IQ adalah batas bawah, sedangkan EQ adalah batas tengah sementara SQ dan SMI adalah batas atas. Artinya sekedar memberikan contoh menyederhanakan; untuk menjadi dokter butuh IQ tertentu (IQ jongkok tidak bisa masuk jurusan kedokteran atau lulus disana). Untuk sukses menjadi dokter, pasiennya banyak, menjadi pejabat rumah sakit yang baik dan bercarier, dibutuhkan EQ tertentu. Orang hanya cerdas, jenius saja maka kerjanya di laboratoriun dst.
Dan Untuk rela berkorban, malam-malam bangun, membantu orang miskin, berkorban demi kebahagiaan tertentu, memaknai profesi itu, serta menikmatinya, dibutuhkan SQ dan SMI tertentu.

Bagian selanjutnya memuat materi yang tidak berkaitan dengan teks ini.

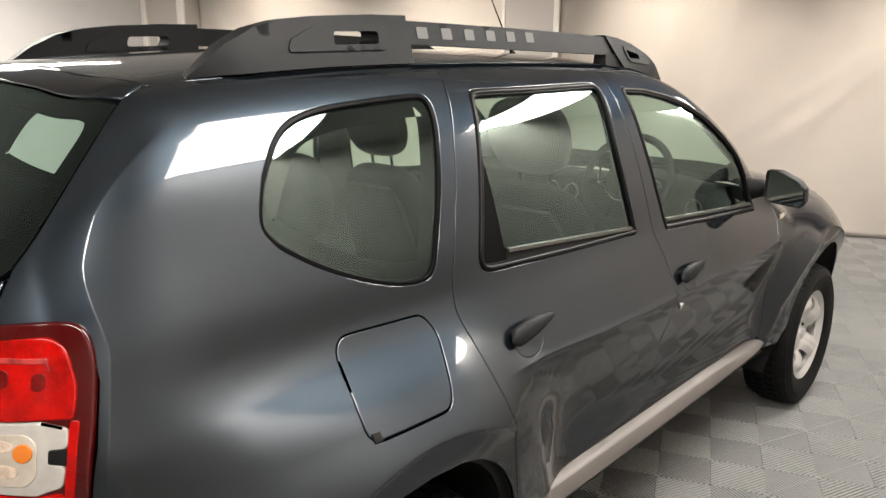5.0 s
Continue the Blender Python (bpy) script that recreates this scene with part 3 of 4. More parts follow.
QUARTER_WIN = softened([(1.208, 1.482), (1.300, 1.514), (1.420, 1.525), (1.560, 1.532), (1.634, 1.532), (1.634, 1.482), (1.604, 1.390), (1.573, 1.298), (1.540, 1.205), (1.518, 1.142), (1.440, 1.142), (1.350, 1.166), (1.240, 1.212), (1.150, 1.268), (1.098, 1.315), (1.142, 1.392)])
REAR_WIN = rounded([(1.782, 1.536), (2.050, 1.537), (2.398, 1.545), (2.367, 1.360), (2.386, 1.230), (2.416, 1.097), (2.050, 1.107), (1.790, 1.118), (1.660, 1.124), (1.716, 1.337)], [0.05, 0.3, 0.045, 0.3, 0.3, 0.012, 0.0, 0.0, 0.045, 0.3])
FRONT_WIN = rounded([(2.506, 1.526), (2.650, 1.519), (2.780, 1.494), (2.900, 1.458), (3.010, 1.408), (3.120, 1.345), (3.240, 1.262), (3.322, 1.180), (3.356, 1.100), (3.346, 1.040), (2.905, 1.063), (2.596, 1.082), (2.556, 1.210), (2.518, 1.370)], [0.028, 0.2, 0.3, 0.3, 0.3, 0.3, 0.2, 0.1, 0.1, 0.012, 0.2, 0.015, 0.3, 0.3])
FLAP = rounded([(1.228, 1.086), (1.470, 1.076), (1.494, 1.036), (1.428, 0.915), (1.200, 0.917)], [0.045, 0.04, 0.05, 0.05, 0.03])
LAMP = softened([(0.598, 1.211), (0.600, 1.212), (0.690, 1.217), (0.748, 1.216), (0.768, 1.165), (0.768, 1.080), (0.762, 0.990), (0.748, 0.895), (0.728, 0.854), (0.680, 0.853), (0.571, 0.855), (0.569, 0.857), (0.581, 1.020)])
HANDLES = [(1.772, 0.946), (2.660, 0.912)]


def cup_loop(cu, cv):
    return np.array([(cu + 0.056 * math.cos(k * math.tau / 20), cv + 0.030 * math.sin(k * math.tau / 20)) for k in range(20)])


R_ARCH, F_ARCH = REAR_AXLE + U_SIDE - GUIDE_Y, FRONT_AXLE + U_SIDE - GUIDE_Y
QUARTER = TAIL_EDGE[1:] + [(0.800, 1.585), (0.880, 1.618), (1.200, 1.630)] + GAP_C + [(1.705, 0.420)] + arch(R_ARCH, 0.42, 0.70)[:-1] + [(1.083, 0.712), (1.055, 0.790), (0.985, 0.886), (0.930, 0.916), (0.860, 0.924), (0.756, 0.930), (0.769, 1.030), (0.770, 1.130), (0.760, 1.172), (0.738, 1.202), (0.704, 1.213), (0.606, 1.210)]
REAR_DOOR = GAP_C + GAP_B[::-1]
FRONT_DOOR = GAP_B + GAP_A[::-1] + DOOR_TOP[::-1]
FENDER = GAP_A + [(3.44, 0.43), (3.64, 0.42)] + arch(F_ARCH, 0.42, 0.42)[::-1] + [(4.46, 0.43), (4.50, 0.60), (4.50, 0.88), (4.30, 0.995), (4.0, 1.036), (3.75, 1.046)]


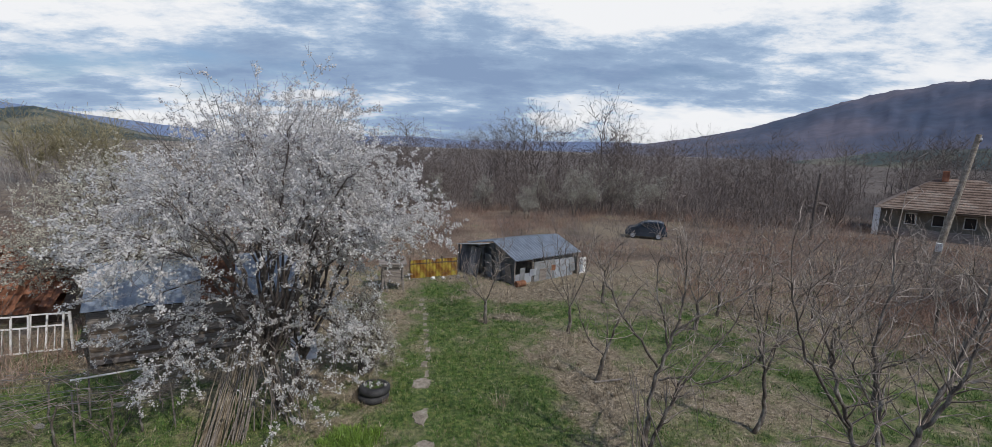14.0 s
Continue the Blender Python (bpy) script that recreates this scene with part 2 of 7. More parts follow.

Disinilah Positive Education (pendidikan positif) berjalan.
Dengan kurikulum tertentu, dengan memanfaatkan multiple intelligence (mapping kecerdasan), minat dan bakat akan diketahui dengan baik. Maka konsep selanjutnya adalah, discovering ability and the right place (temukan kemampuan ability anak, siswa). Bertenpatlah ditempat yang benar, mengambil jurusan yang benar. Diajar dengan metode yang benar. Maka kemungkinan sukses akan mudah didapatkan.
Setelah ilmu, informasi mudah didapatkan karena memang itu bakat dan minatnya (kecendrungannya), ditambah dengan kurikulum-kurikulum (7 hal diatas), yaitu
1) Belajar Emotion (Belajar Emosi Positive),
2) Belajar Gratitude (Syukur, Terima Kasih),
3) mengenal Strengths (Swot Analsis diri),
4) Creativity,
5) Ada Self-efficacy : Merupakan suatu bentuk kepercayaan yang dimiliki seseorang terhadap kapabilitas masing-masing untuk meningkatkan prestasi kehidupannya. Bagaimana meningkatkan perasaan, cara berpikir, motivasi diri, dan keinginan untuk memiliki susuatu target positive.
6) Resilience (Ketahan bantingan = AQ), dan
7) Mindfulness (Kesadaran). Diharapkan anak didik, siswa, tidak hanya sukses (achievable), tetapi juga memperoleh Well-being (Sejahtera dan bahagia). Lihat disini Haruskah Psikologi dan Pendidikan Positif diajarkan di sekolah?
Dengan itu semua maka akan mudah mentuk menjadikan anak bahagia sekaligus Sukses.
Mungkin masih tersisa dan akan ada pertanyaan; Apakah orang tidak akan bahagia bila dia tidak sukses? Martien Seligman mengatakan;
“Saya tidak yakin anda harus berusaha amat keras untuk memperbaiki kelemahan anda. Saya lebih percaya bahwa keberhasilan tertinggi dalam hidup dan kepuasan emosional terdalam berasal dari membangun dan menggunakan kekuatan-khas anda. Hidup yang baik adalah menggunakan kekuatan-khas anda setiap hari untuk menghasilkan kebahagian autentik dan grafitifikasi berlimpah.” Ini terjadi karena berasal dari sesuatu yang sangat dikuasai. (Authentic Happiness, 2005: hal 17).